Keystone – Outside the Browser

At Remix we demonstrated a typical construction process that normally would take 2 or more hours to complete  - we demonstrated how it could be done in 2 minutes.

A picture of a road defect was taken using a HTC Windows Mobile 6.5 phone. Embedded within the image was EXIF data that contained latitude and longitude information.

The defect picture is selected and attached to a form using the gesture-enabled WinMo 6.5 device. A defect form was downloaded from Keystone with all properties and attributes including what properties were mandatory (shown in red). Tsarina filled out the details and submitted the defect form making it immediately accessible within Incite Keystone.

Incite Keystone Mobile @ Remix

Tsarina then assumed the role of another Incite user back at the office that was acting on the defect. As can happen in any complex project the defect may or may not be an actual defect. Within Incite Keystone’s full jQuery/AJAX interface the defect form was accessed and then forwarded to a particular sub-contractor (played by me) as a Request for Information (RFI). Tsarina then attached a design specification to the RFI for the defect to be checked against.

Keystone User Interface

Send Defect as RFI

The goal of the demo for us was to demonstrate how Incite Keystone can be used outside of the browser – giving the customer a series of tools and allowing them to find their own way of doing things. Instead of checking the RFI in a browser all files linked to the RFI were downloaded to my notebook using Microsoft Sync Framework. An icon in the Windows 7 taskbar displayed the progress of this download then pulsed.

Incite Pulse (Windows 7 Taskbar)

One of the features we liked about Windows 7 was that you could right click on icons in the taskbar and get a Jump List.
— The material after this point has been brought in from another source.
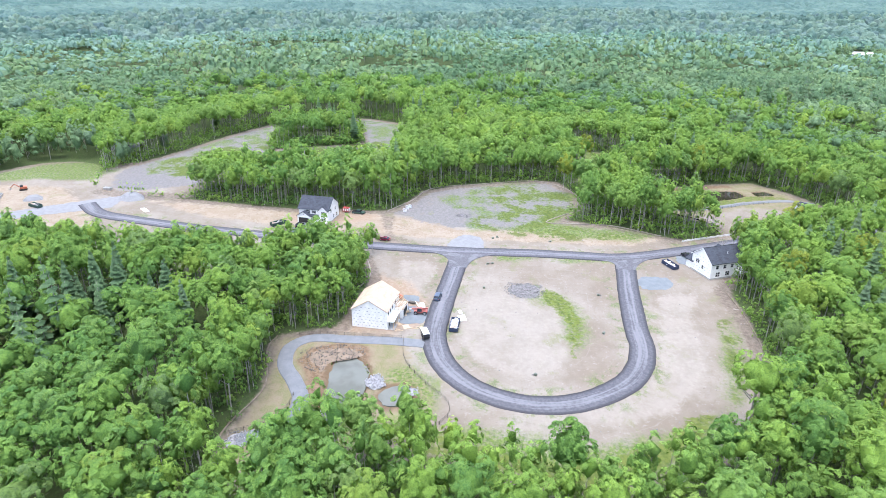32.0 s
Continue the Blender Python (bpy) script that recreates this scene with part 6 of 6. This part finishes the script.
def roof_truss(x, y, turn):
    t = thing("roof_truss", pose(x, y, 0, 0, 0, turn), "loose timber roof truss lying on the sand", "truss", "building materials")
    for p, q in (((-2, 0), (2, 0)), ((-2, 0), (0, 1.2)), ((2, 0), (0, 1.2)), ((0, 0), (0, 1.2))):
        part("chord", Geo().tube((*p, 0.12), (*q, 0.12), 0.07, 0.07, 4), LUMBER, t)


roof_truss(-93.5, 243.8, 100)
roof_truss(-94.6, 249.4, 60)


def shed():
    s = thing("shed", pose(3.4, 66.8, 0, 0, 0, 28), "small white shed with a dark roof on mulch", "shed")
    part("wall", Geo().prism([(-2.2, -0.2), (2.2, -0.2), (2.2, 2.6), (0, 3.8), (-2.2, 2.6)], -2.8, 2.8, 0), WHITEP, s)
    part("roof", gable_roof(-2.8, 2.8, -2.2, 2.2, 2.6, 3.8, 0.25, 0.14), SHINGLE, s)
    part("door", Geo().box(2.8, -0.8, 0, 2.84, 0.8, 2.1), TRIM, s)
    window_part(s, 0, 2.2, 1.6, 0.9, 0.8, "+y")


shed()
for x, y in ((1.2, 68.2), (-3.2, 69.2), (-5.8, 69.8), (-1, 69.4), (3.4, 69)):
    p = thing("stone_pallet", pose(x, y, 0.06, 0, 0, x * 9), "pale stone slabs lying on dark mulch", "slabs", "slabs in the mulch yard")
    part("slab", Geo().chamfer(-0.9, -0.6, 0, 0.9, 0.6, 0.25, 0.05), CONCRETE, p)
    part("upper_slab", Geo().chamfer(-0.7, -0.5, 0.25, 0.6, 0.4, 0.45, 0.05), CONCRETE, p)
b = thing("waste_bin", pose(-13.5, 57.5, 0, 0, 0, 20), "dark green waste container beside the drive", "container")
part("body", Geo().hexa([(-0.8, -0.6, 0.1), (0.8, -0.6, 0.1), (0.8, 0.6, 0.1), (-0.8, 0.6, 0.1), (-1, -0.8, 1.4), (1, -0.8, 1.4), (1, 0.8, 1.4), (-1, 0.8, 1.4)]), GREEN, b)
part("lid", Geo().chamfer(-1.05, -0.85, 1.4, 1.05, 0.85, 1.52, 0.05), BLACK, b)

# storage yard
TEAL = plain("teal_tarp", (0.05, 0.36, 0.32), 0.5, vary=0.1)


def pallet(x, y, turn, w, d, h, material, label):
    p = thing("pallet_stack", pose(x, y, 0, 0, 0, turn), label, "materials", "yard materials")
    part("pallet", Geo().box(-w / 2, -d / 2, 0, w / 2, d / 2, 0.15), LUMBER, p)
    part("load", Geo().chamfer(-w / 2 + 0.05, -d / 2 + 0.05, 0.15, w / 2 - 0.05, d / 2 - 0.05, h, 0.12), material, p)


for x, y, turn, w, d, h, mat, label in ((-12, -104, 20, 6, 3, 1.2, TEAL, "teal tarp over stacked material"), (-17, -102, 10, 5, 3, 1.0, BLACK, "black wrapped pipe coils on soil"),
                                        (6, -92, 15, 6, 2.4, 1.6, RED, "rust red container of scrap"), (-27, -97, 0, 4, 3, 1.2, WRAP, "white bagged pallets on gravel"),
                                        (-31, -109, 12, 8, 2.4, 1.4, PALE_WALL, "long white wrapped stack on gravel"), (-38, -112, 12, 9, 2.4, 1.6, GREY_WALL, "long grey wrapped stack on gravel"),
                                        (-24, -104, 30, 3, 2, 1.1, WRAP, "white bagged pallet on gravel"), (-20, -100, 50, 3, 2, 1.0, WRAP, "white bagged pallet on gravel"),
                                        (-28, -60, 5, 4, 2, 0.9, POST, "dark pallet of pipes on gravel"), (-36, -84, 5, 6, 3, 0.8, CONCRETE, "concrete slabs stacked on gravel"),
                                        (4, -104, 80, 3, 2, 1.1, TEAL, "teal wrapped pallet on soil"), (10, -108, 30, 4, 2, 1.1, WRAP, "white pallet on soil"), (14, -110, 30, 4, 2, 1.1, WRAP, "white pallet on soil"),
                                        (-8, -30, 20, 7, 1.2, 0.6, WRAP, "white pipes lying on soil"), (-2, -97, 35, 5, 2.2, 1.3, POST, "dark bundle of timber on soil"),
                                        (-14, -109, 5, 4, 2, 1.4, GREEN, "dark green wrapped pallet on soil"), (-33, -74, 70, 5, 2.5, 0.8, STONE, "heap of grey kerb stones on gravel"), (0, -106, 60, 3, 2, 1.0, SHEATH, "pallet of tan boards on soil"),
                                        (-42, -48, 15, 4, 2, 1.2, POST, "dark pallet beside the road")):
    pallet(x, y, turn, w, d, h, mat, label)
car(pose(-44, -104, 0, 0, 0, 60), BLACK, "black car beside the storage yard", "suv")

# foundation pit at the north end
pit = thing("foundation", pose(32, 446, 0, 0, 0, 20), "new concrete house foundation with gravel floor", "foundation")
part("floor_slab", Geo().box(-7, -5, -0.1, 7, 5, 0.12), GRAVEL, pit)
for a, c in (((-7.2, -5.2), (7.2, -5)), ((-7.2, 5), (7.2, 5.2)), ((-7.2, -5), (-7, 5)), ((7, -5), (7.2, 5))):
    part("wall", Geo().box(*a, -0.1, *c, 1.0), CONCRETE, pit)
pallet(15, 366, 40, 6, 2, 0.5, WRAP, "white sheets lying beside the road")
pallet(46, 396, 70, 4, 2, 1.6, STEEL, "steel trench box on bare soil")
dumpster(pose(22, 418, 0, 0, 0, 60), GREEN, "dark green roll-off dumpster beside the track", [CONCRETE, SHEATH, STONE])


# ---- power poles ----
def pole(x, y, turn):
    p = thing("utility_pole", pose(x, y, 0, 0, 0, turn), "tall wooden utility pole with a crossarm", "pole", "utility poles")
    part("mast", Geo().tube((0, 0, -0.5), (0, 0, 12.5), 0.17, 0.11, 8), BARK, p)
    arm = part("crossarm", Geo().box(-1.2, -0.06, 11.4, 1.2, 0.06, 11.55), BARK, p)
    for k in (-1, -0.4, 0.4, 1):
        part("insulator", Geo().tube((k, 0, 11.55), (k, 0, 11.75), 0.05, 0.03, 6), CONCRETE, arm)


for x, y in ((-66, 610), (-30, 640), (46, 640), (60, 560), (66, 520), (36, 706)):
    pole(x, y, x)


# ---- marked trees ----
def lone_tree(x, y, width, low, high, lobes, leaves, leaf, girth, limbs, label, mat=LEAF_ONE, name="tree", spray=LEAF_ONE_LACE):
    r = np.random.default_rng(int(abs(x * 7 + y)))
    t = new(name, trunk_arrays(r, high * 0.82, girth, limbs, width * 0.9).mesh("trunk", [PALE_BARK]))
    t.matrix_world = pose(x, y, 0, 0, 0, r.uniform(0, 360))
    tagged(t, label, "tree")
    if leaves:
        v, f, m, n = crown_arrays(r, width, low, high, max(6, lobes // 2), max(4, int(leaves * 0.4)), leaf * 1.15, 1, -0.7)
        part("crown", arrays_mesh("crown", v, f, np.minimum(m, 1), [mat, spray], normals=n), None, t)


PALE_BARK = plain("pale_bark", (0.36, 0.33, 0.29), 0.9, vary=0.2, scale=1.5)
lone_tree(-145.6, 168.2, 6.6, 11, 22, 40, 44, 0.5, 0.42, 12, "large oak with a pale forked trunk at the wood's edge")
lone_tree(-36.6, 260.0, 2.5, 2.5, 12, 26, 30, 0.4, 0.12, 7, "slender sapling with a thin crown beside the road")
lone_tree(-39.8, 261.6, 2.1, 3, 12.5, 22, 30, 0.4, 0.12, 7, "slender sapling with a thin crown beside the road")
for x, y, h in ((-39.5, 91, 9), (-78, 92.5, 11), (-224, 79, 17), (-150, 170.5, 13), (-256, 88, 15), (-45.5, 127.5, 8)):
    lone_tree(x, y, 3.4, 4, h, 0, 0, 0, 0.16, 16, "bare grey dead tree with thin branches")
for x, y in ((-84, 266), (-88, 272), (-92, 281), (-94, 286)):
    lone_tree(x, y, 2.8, 7, 15, 16, 24, 0.45, 0.13, 6, "slim tree with an open crown beside the gravel path")


for x, y, h in ((-48.5, 287, 15), (-52, 294, 17), (-57.5, 301, 18), (-56, 311, 18), (-55, 321, 19), (-52.5, 332, 18), (-49.5, 344, 19), (-46.5, 357, 19), (-43, 369, 18)):
    lone_tree(x, y, 4.2, 6.5, h, 30, 40, 0.5, 0.19, 6, "tall broadleaf tree at the western edge of the northern lots")
for x, y, h in ((-52, 121.5, 17), (-57.5, 123.5, 18), (-47.5, 117, 16), (-62, 124, 17)):
    lone_tree(x, y, 4.2, 6, h, 30, 40, 0.5, 0.18, 6, "full green broadleaf tree behind the wrapped house")
for x, y in ((-300, -400), (-330, -430), (-360, -400), (-290, -352), (-322, -318), (-380, -362), (-345, -300), (-302, -440), (-277, -420), (-370, -330)):
    lone_tree(x, y, 5.5, 1.5, 17, 20, 16, 0.9, 0.25, 4, "broad shade tree on a distant lawn")
for x, y in ((24, 512), (44, 505), (50, 530), (22, 560), (16, 575), (46, 560), (52, 585), (24, 600), (50, 620), (-2, 545), (-14, 530), (12, 552)):
    lone_tree(x, y, 3.6, 2, 13, 18, 16, 0.7, 0.15, 4, "leafy tree on the lawn beside the lane")


def fallen_log(x, y, turn, ln, girth):
    """A limb lying on the ground with a few broken branches."""
    t = thing("fallen_log", pose(x, y, girth * 0.8, 0, 0, turn), "grey fallen log lying in the brush below the woods", "log", "fallen timber")
    part("trunk", Geo().tube((-ln / 2, 0, 0), (ln / 2, 0.1, 0.05), girth, girth * 0.6, 7), PALE_BARK, t)
    for j in range(3):
        a = -ln / 4 + j * ln / 4
        part("branch", Geo().tube((a, 0, 0), (a + 0.5 + 0.2 * j, 0.7 - 0.5 * j, 0.35), girth * 0.4, girth * 0.15, 5), PALE_BARK, t)


r6 = np.random.default_rng(17)
for line in ([(-78, 141.5), (-95, 143.5), (-112, 147.5), (-128, 153), (-142, 163)], [(-146, 171), (-155, 183), (-160.5, 197), (-160, 214), (-154, 234)], [(-52, 306), (-50, 325), (-46, 346)], [(84, 150.5), (107, 151), (126, 156)]):
    for x, y in smooth_line(line, 6.5):
        if r6.uniform() < 0.62:
            fallen_log(x + r6.normal(0, 0.9), y + r6.normal(0, 0.9), r6.uniform(0, 360), r6.uniform(2.0, 5.5), r6.uniform(0.09, 0.2))


for x, y in ((-43.4, 102.1), (-75.5, 97.1), (50.3, 97.7), (72.9, 150.1), (-152.6, 139.9), (31.6, 171.2), (-84.6, 124.6), (-43.9, 48.8)):
    lone_tree(x, y, 3.8, 8, 20.5, 30, 40, 0.5, 0.18, 6, "yellow-green leafy tree standing out of the woods", spray=LEAF_YELLOW)
for x, y in ((-74.0, 89.3), (-37.1, 90.7), (-203.5, 94.5), (-246.8, 57.2)):
    lone_tree(x, y, 3.6, 6, 21, 0, 0, 0, 0.2, 18, "bare grey dead tree rising out of the woods")


# ---- loose stones, tufts and reeds ----
def sprinkle(name, rows, tri_v, tri_f, material, label, category):
    kinds = [(tri_v, tri_f, np.zeros(len(tri_f)), unit(tri_v * 0.3 + (0, 0, 0.6)))]
    joined(name, kinds, rows, [material], label, category)


p = scatter(r4, -165, 60, 60, 400, 3.3)
d = opening(p[:, 0], p[:, 1])
road_gap = np.minimum(line_gap(p[:, 0], p[:, 1], MAIN[::3]), line_gap(p[:, 0], p[:, 1], LOOP[::3]))
water_gap = sd_any(p[:, 0], p[:, 1], PONDS)
ok = (d > 1) & (road_gap > 4.6) & (water_gap < -2)
rocks = p[ok & (r4.uniform(0, 1, len(p)) < 0.13)]
rows = np.column_stack([rocks, np.full(len(rocks), 0.02), r4.uniform(0, 6, len(rocks)), r4.uniform(0.08, 0.4, len(rocks)) ** 1.4, r4.uniform(0.1, 0.35, len(rocks)), np.zeros(len(rocks)), r4.uniform(0, 1, len(rocks))])
sprinkle("loose_stones", rows, ICO_V * 0.9, ICO_F, STONE, "loose stones scattered over the bare soil", "stones")

blade_v, blade_f = [], []
for k in range(7):
    a = k * 0.9
    q = r4.uniform(0.05, 0.3)
    x, y = math.cos(a) * q, math.sin(a) * q
    blade_v += [(x - 0.16, y, 0), (x + 0.16, y + 0.1, 0), (x * 1.5, y * 1.5, r4.uniform(0.35, 0.8))]
    blade_f.append((3 * k, 3 * k + 1, 3 * k + 2))
blade_v, blade_f = np.array(blade_v), np.array(blade_f)
up = np.cross(blade_v[blade_f[:, 1]] - blade_v[blade_f[:, 0]], blade_v[blade_f[:, 2]] - blade_v[blade_f[:, 0]])[:, 2]
blade_f[up < 0] = blade_f[up < 0][:, ::-1]
WEED = plain("weeds", (0.175, 0.235, 0.065), 0.8, vary=0.12, scale=2.0, spec=0.1)
p = scatter(r4, -165, 60, 60, 400, 1.5)
d = opening(p[:, 0], p[:, 1])
g = sd_any(p[:, 0], p[:, 1], GRASS)
road_gap = np.minimum(line_gap(p[:, 0], p[:, 1], MAIN[::3]), line_gap(p[:, 0], p[:, 1], LOOP[::3]))
water_gap = sd_any(p[:, 0], p[:, 1], PONDS)
patch = np.array([noise.noise((x * 0.11, y * 0.11, 2.0)) + 0.5 * noise.noise((x * 0.4, y * 0.4, 5.0)) for x, y in p])
want = np.where(g > 0, 0.45 + patch, 0.0) + np.where((road_gap < 6.0) & (patch > 0.1), 0.15, 0)
ok = (d > -1) & (road_gap > 4.5) & (water_gap < -1) & (r4.uniform(0, 1, len(p)) < want)
tufts = p[ok]
rows = np.column_stack([tufts, np.full(len(tufts), 0.0), r4.uniform(0, 6, len(tufts)), r4.uniform(0.6, 1.5, len(tufts)), r4.uniform(0.04, 0.1, len(tufts)), np.zeros(len(tufts)), r4.uniform(0, 1, len(tufts))])
sprinkle("weeds", rows, blade_v, blade_f, WEED, "tufts of weeds and young grass on bare soil", "weeds")

REED = plain("reeds", (0.15, 0.19, 0.06), 0.8, vary=0.2, scale=1.0, spec=0.1)
rim = []
for pond, step in ((POND_C, 0.6), (POND_D, 0.5), (POND_A, 0.6), (POND_B, 0.6)):
    for x, y in smooth_line(pond + [pond[0]], step):
        if noise.noise((x * 0.15, y * 0.15, 8.0)) > 0.12:
            rim.append((x + r4.normal(0, 0.5), y + r4.normal(0, 0.5)))
rim = np.array(rim)
rows = np.column_stack([rim, np.full(len(rim), -0.5), r4.uniform(0, 6, len(rim)), r4.uniform(0.5, 1.0, len(rim)), r4.uniform(0.5, 1.0, len(rim)), np.zeros(len(rim)), r4.uniform(0, 1, len(rim))])
sprinkle("reeds", rows, blade_v, blade_f, REED, "green reeds along the pond rims", "reeds")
This allowed us to add multiple actions to the icon – you can open the original RFI, the defect image or the design specification that was added to the RFI.

Incite Pulse Jump List

Clicking on the mail icon opens the RFI message in Keystone. The defect image and the document were synchronised to my laptop so I can open them up from my local hard drive using the Jump List.

In the demo I checked the defect image, then opened up the design specification via the Jump List. This allowed me to show the work we had done with Microsoft Office and how once again a user could work outside the browser.

Incite Keystone’s Office Ribbon allows users to Search, Edit/Update documents and also form related information (e.g. Defect, RFI etc) from within Microsoft Office. The Incite Ribbon header shows all the options available to the user.

Incite Keystone Office Ribbons

By clicking ‘Search’ a panel is rendered on the right of the document being reviewed and you can search across all text within documents in Keystone.

Incite Office Ribbons (Search)

Double clicking on any document returned by the search downloads the document and opens it within Microsoft Word. This can easily be uploaded back to Keystone as a new document revision by selecting Update Form.

ribbon_incite_update_form

Updating the form allows an Incite user to modify important meta-data prior to saving the document within Incite Keystone.

Lastly the demo was concluded by displaying the original Defect on a high-resolution aerial photograph of a roadway which had been stitched into Bing Maps (formerly Virtual Earth). This allowed me to zoom into 10M above the roadway as opposed to Bing’s 200M zoom level. Zooming in and out was awesome due to the Silverlight Map Control for Virtual Earth. Within the Keystone Office Ribbon I selected ‘View on Map’ and was able to explore Incite Keystone form data spatially.